The B-52’s, “The Warner and Reprise Years”

Released in celebration of Pride Month, this repackaging of the Athens new wave icons’ first 13 years of music makes you want to live through their original release dates all over again.
Reviews

The B-52’s, The Warner and Reprise Years

Released in celebration of Pride Month, this repackaging of the Athens new wave icons’ first 13 years of music makes you want to live through their original release dates all over again.

Words: A.D. Amorosi

June 24, 2025

The B-52’s
The Warner and Reprise Years
RHINO

The radical, ecstatic joy of The B-52’s stems from the fact that, in their 49 years with the same lineup (save for the late-great guitarist/composer Ricky Wilson, whose writing charge went to Keith Strickland upon his passing in 1985), Kate Pierson, Cindy Wilson, and Fred Schneider have remained over-ground and underground at the same time. Despite anthemic new wave dance-floor favorites (ever watch roomfuls of lawyers, doctors, and grad students writhing on the floor to “Rock Lobster”? I have) and platinum pop albums, the B’s remain alt-Athens proud, unfettered by Rock Hall considerations despite their innovations in angular rhythm, undefinable harmony (there is no sound in music like Cindy and Kate vocalizing simultaneously), their charming call-and-response chatter, and whatever squawky sing-speak Fred does when he approaches the mic alone. 

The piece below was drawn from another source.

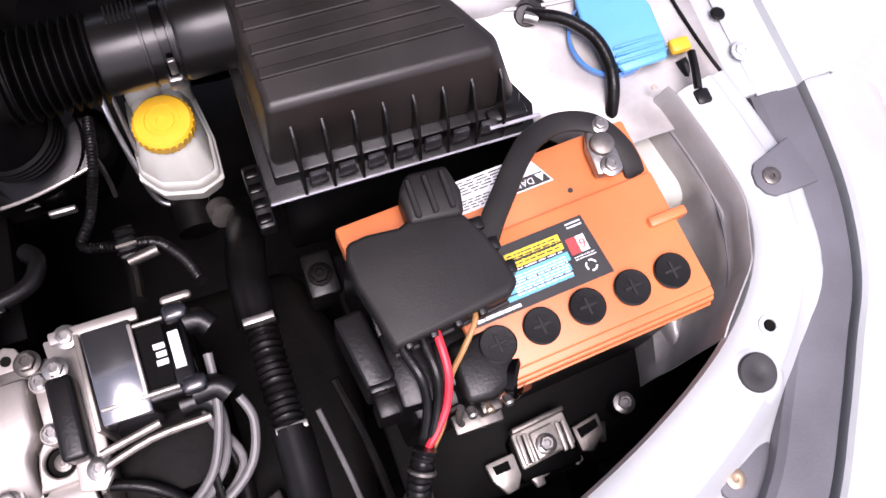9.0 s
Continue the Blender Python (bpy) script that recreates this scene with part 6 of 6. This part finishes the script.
part("danger_band", q(prism([(0.004, 0.0535), (0.0425, 0.0535), (0.0470, 0.0440), (0.000, 0.0440)], 0.8665, 0.8667, 0, 1)), INK, dl)
part("danger_print", q(bars((-0.006, 0.0625, 0.8668), (1, 0, 0), (0, 1, 0), 0.074, 0.012, 5, rng)), INK, dl)
part("danger_print", q(bars((-0.022, 0.0490, 0.8668), (1, 0, 0), (0, 1, 0), 0.040, 0.009, 4, rng)), INK, dl)
writing("DANGER", 0.0078, Q @ Vector((0.0180, 0.0488, 0.8669)), (-1, -0.07, 0), (0.07, -1, 0), dl, PRINT)
tri_m = q(prism([(0.0360, 0.0522), (0.0440, 0.0522), (0.0400, 0.0455)], 0.8667, 0.8669, 0))
part("danger_triangle", tri_m, PRINT, dl)
part("dot", q(disc((0.057, 0.018 + 0.012, 0.866), 0.0022, 0.0006, seg=12, bev=0.0002)), INK, bat)
part("side_label", q(prism([(-0.078, 0.803), (-0.022, 0.811), (-0.008, 0.737), (-0.063, 0.729)], -0.0862, -0.0852, 0, 1, axis="y")), SIDELAB, bat, "orange side label with barcode")
part("side_print", q(bars((-0.046, -0.0866, 0.799), (1, 0, 0.12), (-0.12, 0, 1), 0.044, 0.008, 1, rng)), PRINT, bat)
for k in range(9):
    part("barcode_bar", q(box(-0.060 + 0.0020 * k, -0.0588 + 0.0020 * k, -0.0868, -0.0862, 0.748, 0.782, 0)), PRINT, bat)
part("side_print", q(bars((0.03, -0.0858, 0.815), (1, 0, 0), (0, 0, 1), 0.035, 0.006, 1, rng)), PRINT, bat)
term = thing("battery_terminal", (0.578, 0.08, 0.866), "tin-plated battery terminal clamp with a bolt", "terminal clamp")
part("clamp", prism([(0.566, 0.062), (0.588, 0.060), (0.589, 0.078), (0.592, 0.104), (0.574, 0.108), (0.566, 0.086)], 0.868, 0.879, 0.003, 2), STEEL, term)
part("post", lathe([(0.0105, 0), (0.0095, 0.017), (0.008, 0.018), (0, 0.018)], (0.578, 0.085, 0.866), seg=28), STEEL_DARK, term)
part("bolt", hexhead((0.578, 0.066, 0.879), 0.006, 0.007), STEEL, term)
part("bolt", hexhead((0.583, 0.101, 0.879), 0.005, 0.006), STEEL, term)
strap = thing("battery_cable", (0.56, 0.12, 0.88), "flat black sleeved battery cable", "cable")
part("sleeve", band([(0.460, 0.034, 0.893), (0.472, 0.050, 0.893), (0.488, 0.068, 0.892), (0.508, 0.090, 0.888), (0.527, 0.105, 0.884), (0.554, 0.112, 0.881), (0.580, 0.103, 0.879), (0.595, 0.078, 0.876), (0.600, 0.056, 0.864), (0.601, 0.046, 0.84)], 0.0092, 0.004), BLACK_MATT, strap)
fuse = thing("fuse_box", (0.42, 0.04, 0.87), "matt black fuse carrier clipped over the battery", "fuse box")
part("cover", prism([(0.371, -0.021), (0.400, -0.018), (0.462, -0.010), (0.470, -0.002), (0.466, 0.018), (0.459, 0.040), (0.450, 0.058), (0.412, 0.066), (0.402, 0.062), (0.378, 0.064), (0.363, 0.062), (0.359, 0.050), (0.360, 0.030), (0.366, 0.006)], 0.878, 0.903, 0.004, 3), BLACK_MATT, fuse)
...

Released in celebration of Pride Month with a rainbow’s worth of catalog coloring, having The B-52’s, Wild Planet, Mesopotamia, Party Mix!, Whammy!, Bouncing Off the Satellites, Cosmic Thing, and Good Stuff in one box represents all that an alternative lifestyle and soundscape should, as the diverse weirdness of The B-52’s is its own universe with its own language filled with narwhals, radium clocks, frugging mermen, and lascivious pineapples. 

The tacky yet glamorous naivete, Farfisa-driven freakiness, and thrift store kitsch of their 1979 debut is still a raw-powered smack in the bouffant wig with its primal-punky oomph, low-volume surf twang (if your ocean was on Venus), Dadaist lyrics, and communal intimacy. As most of 1980’s Wild Planet was penned, like their debut, during the band’s nascent development stage, its kink and crinkle sounds similar, though its warm, dense production from Rhett Davies (Roxy Music’s guy) gave the ensemble a reptilian brand of sensuality best heard on the boinging, snaky “Give Me Back My Man.” When Cindy Wilson luridly offers you fish or candy, it doesn’t sound like an option as she moves from purr to yelp within seconds. The idea of making love to the flicker of a strobe light has never sounded as pernicious as it does within Wild Planet.

While the Don Was and Nile Rodgers–produced variations of the bands’ quirky Southern pop is exploded across the entirety of 1989’s glorious Cosmic Thing, and expanded for 1992’s universal Good Stuff (sadly without Cindy Wilson’s participation), the albums that most benefit from the box’s remastered sound and chronological inclusion are the 1982 Mesopotamia EP, 1983’s Whammy!, and 1986’s Bouncing Off the Satellites. The then-controversial David Byrne–produced former release surely jives with his expanded vision of Eno/Fela/Bali/P-funk at the time with its clunky fretless bass and percussive overdrive and its reed-heavy horn section adding to the B’s quirk. Now in remastered form, the sound of its deep-grooving title track with its ascending vocal backgrounds—along with the nervous, stretched-loose R&B of “Cake” and “Loveland”—make Mesopotamia a fresh mini-masterpiece.

As for the chirping Whammy! and the forlorn yet effervescent Bouncing, both found the band experimenting this time with airy synthpop as their designated driving aesthetic. The former’s first side—though short—is a rich portrait in the B’s oddball pop in an elevated electronic mode, showing off the same band of kids who met in Athens’ basement scene doing their party ball best.  Bouncing Off the Satellites, however, is the sound of those same kids dealing with maturity and mortality with the loss of one of their own, as Ricky Wilson suffered from AIDS during its recording. Still my favorite album in the B-52’s canon, Bouncing gracefully includes languid, hauntingly contagious melancholy melodies and lyrics for Cindy songs such as “She Brakes for Rainbows,” “Theme for a Nude Beach,” and “Summer of Love,” while allowing space (and zotzed-out spaciness) for their usual Duchampian goofiness. 

Hearing The Warner and Reprise Years all in one space of time, deliriously happy as it makes me, only makes me want to live through their original release dates all over again, if for no other reason than to imagine the first-time awe of seeing and hearing The B-52’s.